Meu Diário
22/11/2023 01h01
CE 10 – INCOGNOSCÍVEL

            Continuamos com a reprodução comentada da Carta Encíclica do Papa São Pio X, publicada em 08-09-1907. Esta é a terceira parte da primeira parte, onde o Papa faz a “Exposição do Sistema e sua Divisão” começando pelo “O Modernista Filósofo”.



            Esta necessidade das causas divinas não se fazendo sentir no homem senão em certas e especiais circunstâncias, não pode de per si pertencer ao âmbito da consciência; oculta-se (porém), primeiro abaixo da consciência, ou, como dizem com vocábulo tirado da filosofia moderna, na subconsciência, onde a sua raiz fica também oculta e incompreensível. Se alguém, contudo lhes perguntar de que modo essa necessidade da divindade, que o homem sente em si mesmo, torna-se religião, será esta a resposta dos modernistas: a ciência e a história, dizem eles, acham-se fechadas entre dois termos: um externo, que é o mundo visível; outro interno, que é a consciência. Chegados a um ou outro destes dois termos, não se pode ir mais adiante; além destes dois limites acha-se o incognoscível. Diante deste incognoscível, seja que ele se ache fora do homem e fora de todas as coisas visíveis, seja que ele se ache oculto na subconsciência do homem, a necessidade de um quê divino, sem nenhum ato prévio da inteligência, como o quer o fideísmo (doutrina teológica que, desprezando a razão, preconiza a existência de verdades absolutas fundamentadas na revelação e na fé), gera no ânimo já inclinado um certo sentimento particular, e este, seja como objeto seja como causa interna, tem envolvida em si a mesma realidade divina e assim, de certa maneira, une o homem com Deus. É precisamente a este sentimento que os modernistas dão o nome de fé e tem-no como princípio de religião.  



            Os modernistas têm como princípio da religião o incognoscível, aquilo que está além do mundo visível e além da consciência. O incognoscível quando alcançado, gera no ânimo do homem um sentimento particular do divino, cria uma realidade divina na consciência que funciona como objeto ou causa interna. A geração dessa realidade a partir do incognoscível, os modernistas chamam de fé e como princípio de religião.



            Essa moderna forma de pensar anula toda história transcendental que acompanha a humanidade, que criou ideologias e civilizações. A Bíblia é um bom exemplo disso, a história de um povo acompanhado por Deus dentro da história, que de um homem (Abraão) se projeta para toda a humanidade (Cristianismo). Os fatos criam uma narrativa que orienta na criação e manutenção de sociedades.
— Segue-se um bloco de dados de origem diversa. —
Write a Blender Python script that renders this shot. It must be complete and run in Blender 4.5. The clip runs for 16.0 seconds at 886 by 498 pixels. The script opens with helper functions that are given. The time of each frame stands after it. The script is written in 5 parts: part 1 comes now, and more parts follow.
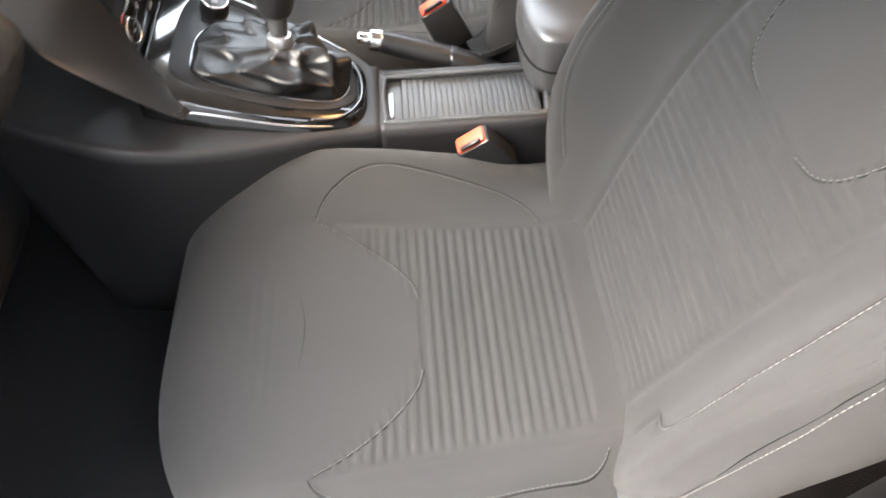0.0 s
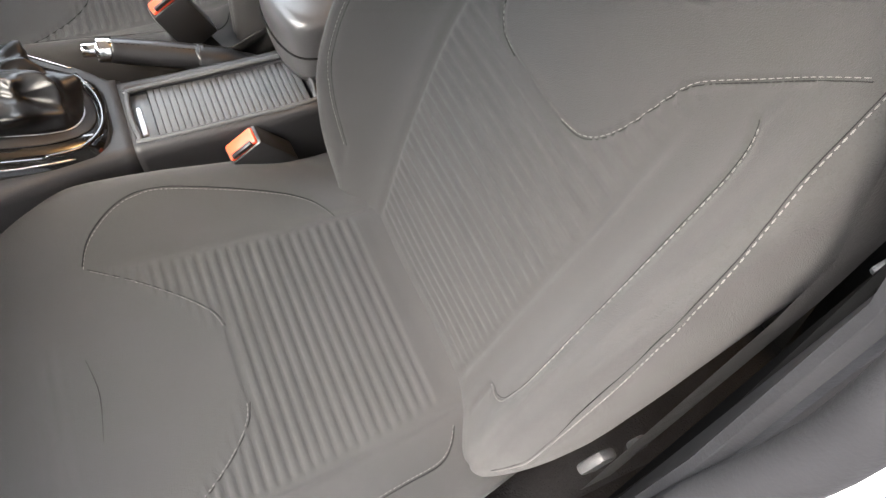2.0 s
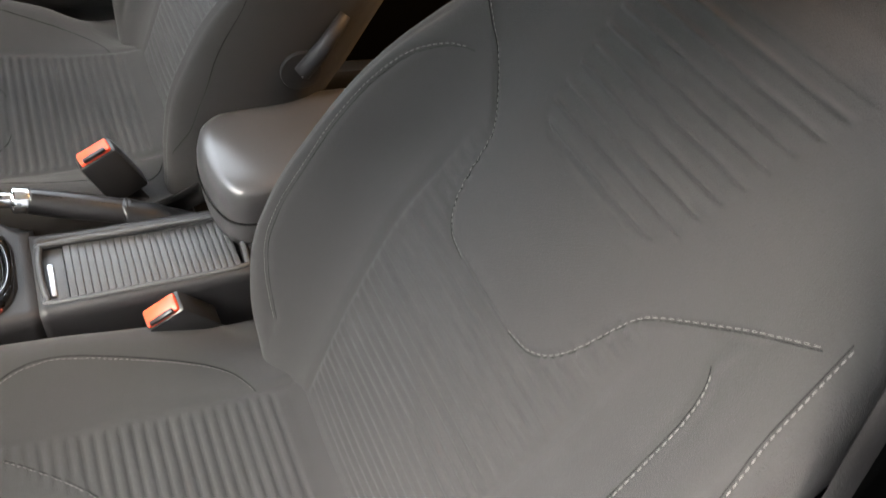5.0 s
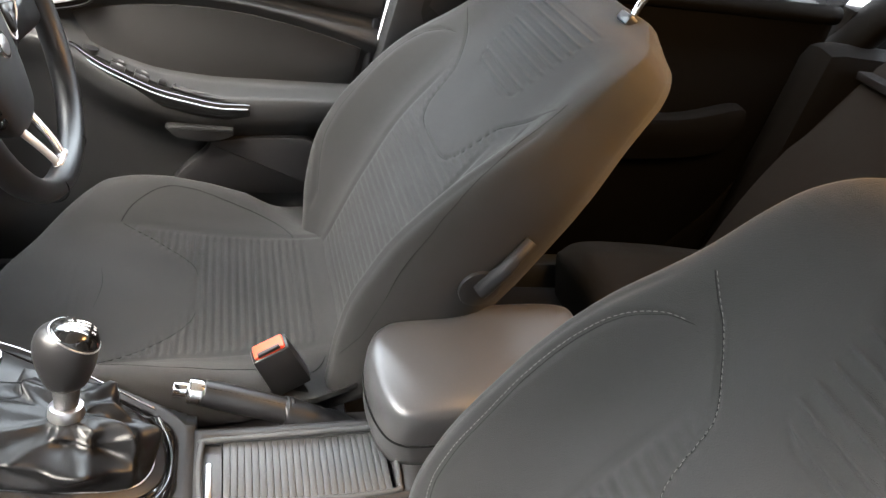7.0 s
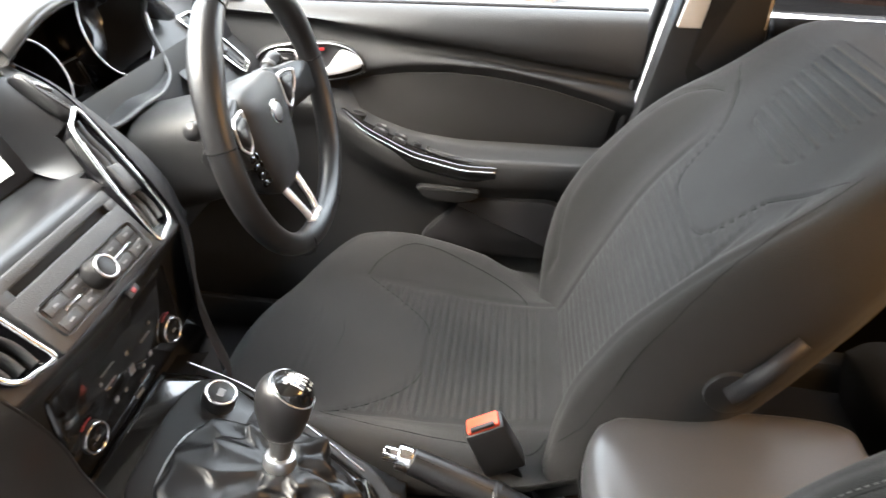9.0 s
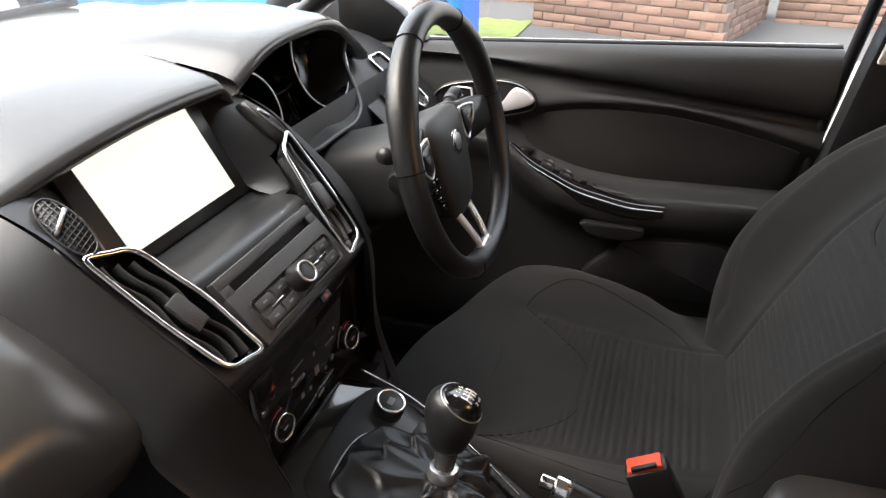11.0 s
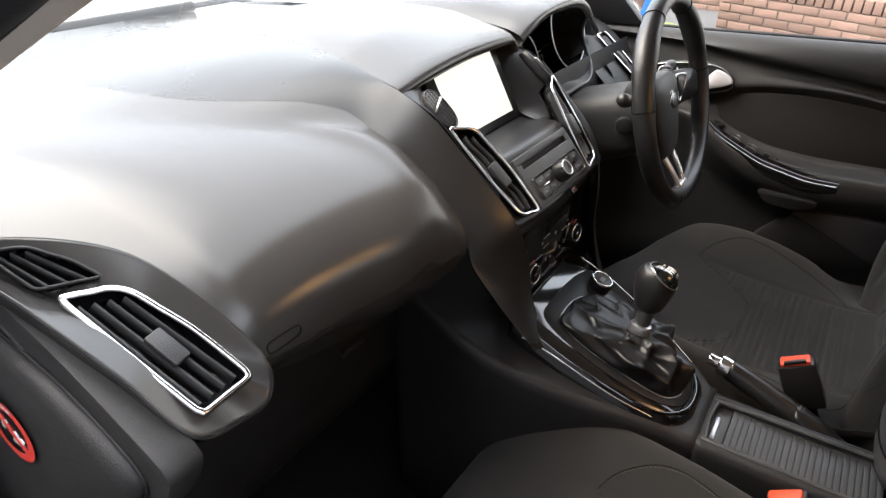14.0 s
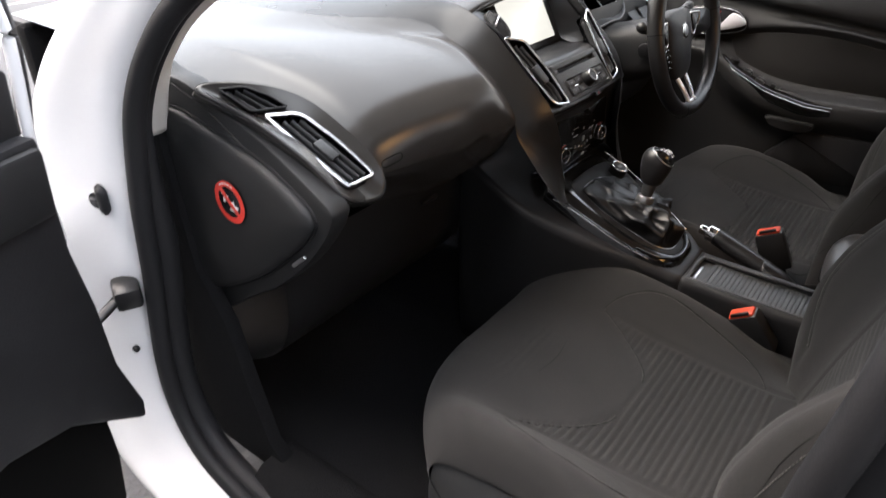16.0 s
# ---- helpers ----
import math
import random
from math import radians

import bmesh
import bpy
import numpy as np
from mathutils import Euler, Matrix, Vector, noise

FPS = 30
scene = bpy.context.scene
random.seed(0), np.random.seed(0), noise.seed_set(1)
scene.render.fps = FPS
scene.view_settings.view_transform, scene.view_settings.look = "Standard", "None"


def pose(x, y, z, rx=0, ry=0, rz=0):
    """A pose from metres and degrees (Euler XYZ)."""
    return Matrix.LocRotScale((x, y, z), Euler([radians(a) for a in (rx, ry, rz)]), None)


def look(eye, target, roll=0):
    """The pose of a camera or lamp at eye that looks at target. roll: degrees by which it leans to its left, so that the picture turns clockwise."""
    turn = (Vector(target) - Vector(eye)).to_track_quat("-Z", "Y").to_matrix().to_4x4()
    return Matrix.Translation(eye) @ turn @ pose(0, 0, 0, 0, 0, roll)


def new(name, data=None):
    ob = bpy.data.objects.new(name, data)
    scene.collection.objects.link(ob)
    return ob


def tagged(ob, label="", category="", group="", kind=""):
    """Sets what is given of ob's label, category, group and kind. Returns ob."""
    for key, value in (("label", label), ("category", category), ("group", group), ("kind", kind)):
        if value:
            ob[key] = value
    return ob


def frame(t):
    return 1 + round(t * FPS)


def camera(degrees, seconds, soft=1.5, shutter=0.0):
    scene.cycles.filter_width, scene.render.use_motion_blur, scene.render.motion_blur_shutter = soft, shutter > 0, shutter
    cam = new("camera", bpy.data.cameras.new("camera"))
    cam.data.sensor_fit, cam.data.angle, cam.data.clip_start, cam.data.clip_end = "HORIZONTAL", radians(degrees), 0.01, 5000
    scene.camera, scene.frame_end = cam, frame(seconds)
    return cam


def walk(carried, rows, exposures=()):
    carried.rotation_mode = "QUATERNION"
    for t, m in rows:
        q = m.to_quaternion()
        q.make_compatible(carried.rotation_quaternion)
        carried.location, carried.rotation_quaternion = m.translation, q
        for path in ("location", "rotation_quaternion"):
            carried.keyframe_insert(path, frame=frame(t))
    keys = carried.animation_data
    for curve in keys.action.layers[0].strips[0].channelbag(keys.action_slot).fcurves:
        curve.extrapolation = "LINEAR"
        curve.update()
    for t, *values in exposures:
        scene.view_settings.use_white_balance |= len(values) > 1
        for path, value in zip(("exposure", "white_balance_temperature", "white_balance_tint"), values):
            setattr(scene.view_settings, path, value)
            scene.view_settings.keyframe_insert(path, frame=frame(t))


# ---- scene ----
cam = camera(67.2, 16.0, soft=1.3, shutter=0.3)
PATH = [
    (0, (-0.116, -0.837, 1.335), (-0.062, 0.308, -0.304), -2.4),
    (0.5, (-0.094, -0.807, 1.348), (0.162, 0.387, -0.236), -0.6),
    (1, (-0.088, -0.803, 1.342), (0.381, 0.306, -0.255), 3.4),
    (1.5, (-0.113, -0.807, 1.339), (0.443, 0.157, -0.323), 7.7),
    (2, (-0.1, -0.79, 1.329), (0.492, 0.131, -0.345), 9.6),
    (2.5, (-0.092, -0.785, 1.326), (0.547, 0.125, -0.336), 11.7),
    (3, (-0.098, -0.78, 1.319), (0.56, 0.109, -0.347), 13.0),
    (3.2, (-0.101, -0.776, 1.312), (0.549, 0.093, -0.368), 13.5),
    (5.3, (-0.094, -0.690, 1.375), (0.821, 0.467, 0.016), 17.9),
    (5.5, (-0.112, -0.676, 1.398), (0.762, 0.532, 0.076), 17.8),
    (6, (-0.132, -0.653, 1.386), (0.608, 0.714, 0.127), 16.8),
    (6.5, (-0.128, -0.623, 1.389), (0.517, 0.859, 0.211), 13.7),
    (7, (-0.137, -0.586, 1.378), (0.494, 0.935, 0.243), 13.8),
    (7.5, (-0.12, -0.562, 1.369), (0.479, 0.997, 0.27), 13.7),
    (8, (-0.092, -0.54, 1.359), (0.312, 1.091, 0.273), 12.0),
    (8.5, (-0.056, -0.522, 1.352), (0.125, 1.139, 0.252), 9.4),
    (9, (-0.092, -0.514, 1.353), (-0.216, 1.163, 0.271), 3.6),
    (9.2, (-0.099, -0.515, 1.358), (-0.314, 1.164, 0.293), 2.8),
    (11.3, (-0.13, -0.568, 1.34), (-0.716, 1.073, 0.359), 0.6),
    (11.5, (-0.137, -0.581, 1.338), (-0.747, 1.051, 0.356), 1.3),
    (12, (-0.156, -0.6, 1.335), (-0.875, 1.013, 0.396), 0.6),
    (12.5, (-0.182, -0.648, 1.33), (-1.013, 0.912, 0.393), 2.4),
    (13, (-0.172, -0.757, 1.349), (-1.076, 0.748, 0.391), 3.0),
    (13.5, (-0.135, -0.879, 1.359), (-1.049, 0.605, 0.378), 2.5),
    (14, (-0.111, -0.945, 1.367), (-1.025, 0.535, 0.38), 1.4),
    (14.5, (-0.031, -1.007, 1.389), (-1.026, 0.424, 0.408), -1.2),
    (15, (0.054, -1.11, 1.396), (-1.01, 0.28, 0.429), -1.0),
    (15.5, (0.094, -1.215, 1.399), (-0.951, 0.187, 0.428), -0.3),
    (16, (0.129, -1.304, 1.38), (-0.902, 0.054, 0.336), 0.4),
]
EXPOSURES = [(0.0, 4.75, 6500, 11), (1.0, 4.65, 6500, 11), (2.0, 4.5, 6500, 11), (3.2, 4.0, 6450, 9), (5.3, 4.3, 6450, 10), (7.0, 4.6, 6450, 9), (8.5, 4.5, 6450, 9), (9.2, 4.4, 6500, 9), (11.3, 2.7, 6600, 12), (12.5, 2.65, 6650, 12), (14.0, 2.8, 6600, 13), (15.0, 3.15, 6600, 14), (16.0, 2.6, 6550, 14)]
walk(cam, [(t, look(eye, target, roll)) for t, eye, target, roll in PATH], EXPOSURES)

# ---------------------------------------------------------------- light
world = bpy.data.worlds.new("sky")
scene.world = world
world.use_nodes = True
wn = world.node_tree
sky = wn.nodes.new("ShaderNodeTexSky")
sky.sky_type, sky.sun_disc = "NISHITA", False
sky.sun_elevation, sky.sun_rotation = radians(52), radians(238)
sky.air_density, sky.dust_density, sky.ozone_density = 1.0, 6.0, 1.0
wn.links.new(sky.outputs["Color"], wn.nodes["Background"].inputs["Color"])
wn.nodes["Background"].inputs["Strength"].default_value = 0.08
# an even layer of cloud over the whole sky
cloud = wn.nodes.new("ShaderNodeBackground")
cloud.inputs["Color"].default_value, cloud.inputs["Strength"].default_value = (0.95, 0.98, 1.0, 1), 0.62
both_skies = wn.nodes.new("ShaderNodeAddShader")
wn.links.new(wn.nodes["Background"].outputs[0], both_skies.inputs[0])
wn.links.new(cloud.outputs[0], both_skies.inputs[1])
wn.links.new(both_skies.outputs[0], wn.nodes["World Output"].inputs["Surface"])
SUN_FROM = Vector((-0.52, -0.33, 0.79)).normalized()
lamp = bpy.data.lights.new("sun", "SUN")
lamp.energy, lamp.angle, lamp.color = 1.3, radians(78), (1.0, 0.96, 0.92)
sun = new("sun", lamp)
sun.matrix_world = look(SUN_FROM * 20, (0, 0, 0.8))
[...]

            Agora os modernistas descobriram que tudo isso vem do incognoscível e que toda essa criação do divino não tem nada de externo, de transcendental, tudo vem do próprio homem, como os gregos já defendiam em suas cidades cheias de sábios. Porém, a sociedade ideal, construída na base da fraternidade, da família universal, nenhuma conseguiu criar, nem ao menos idealizar.



            Foi somente com o Cristo que chegou como enviado do mundo transcendental, sem nenhuma citação ao seu incognoscível, que foram criadas as bases dessa sociedade ideal que ele chamava de Reino de Deus, onde no topo da pirâmide hierárquica estava o Pai, o Criador de todos e de tudo.



            Mas agora, os modernistas com os recursos da ciência e da sabedoria intrínseca querem anular tudo isso, pois tudo foi criado de forma irracional a partir do princípio de religião que vem do incognoscível.



            Vale a pena destruir todo o arcabouço civilizacional que construímos com base no Cristianismo para refazer tudo a partir de agora com a domesticação do incognoscível, colocando dentro da consciência, quando ele se manifestar, a nossa razão apoiada na ciência? Conseguiremos vencer os instintos que parecem estar presentes no incognoscível mais do que na consciência? Talvez as civilizações criadas pelos movimentos revolucionários que levam consigo os ideais modernistas nos apontem essa resposta.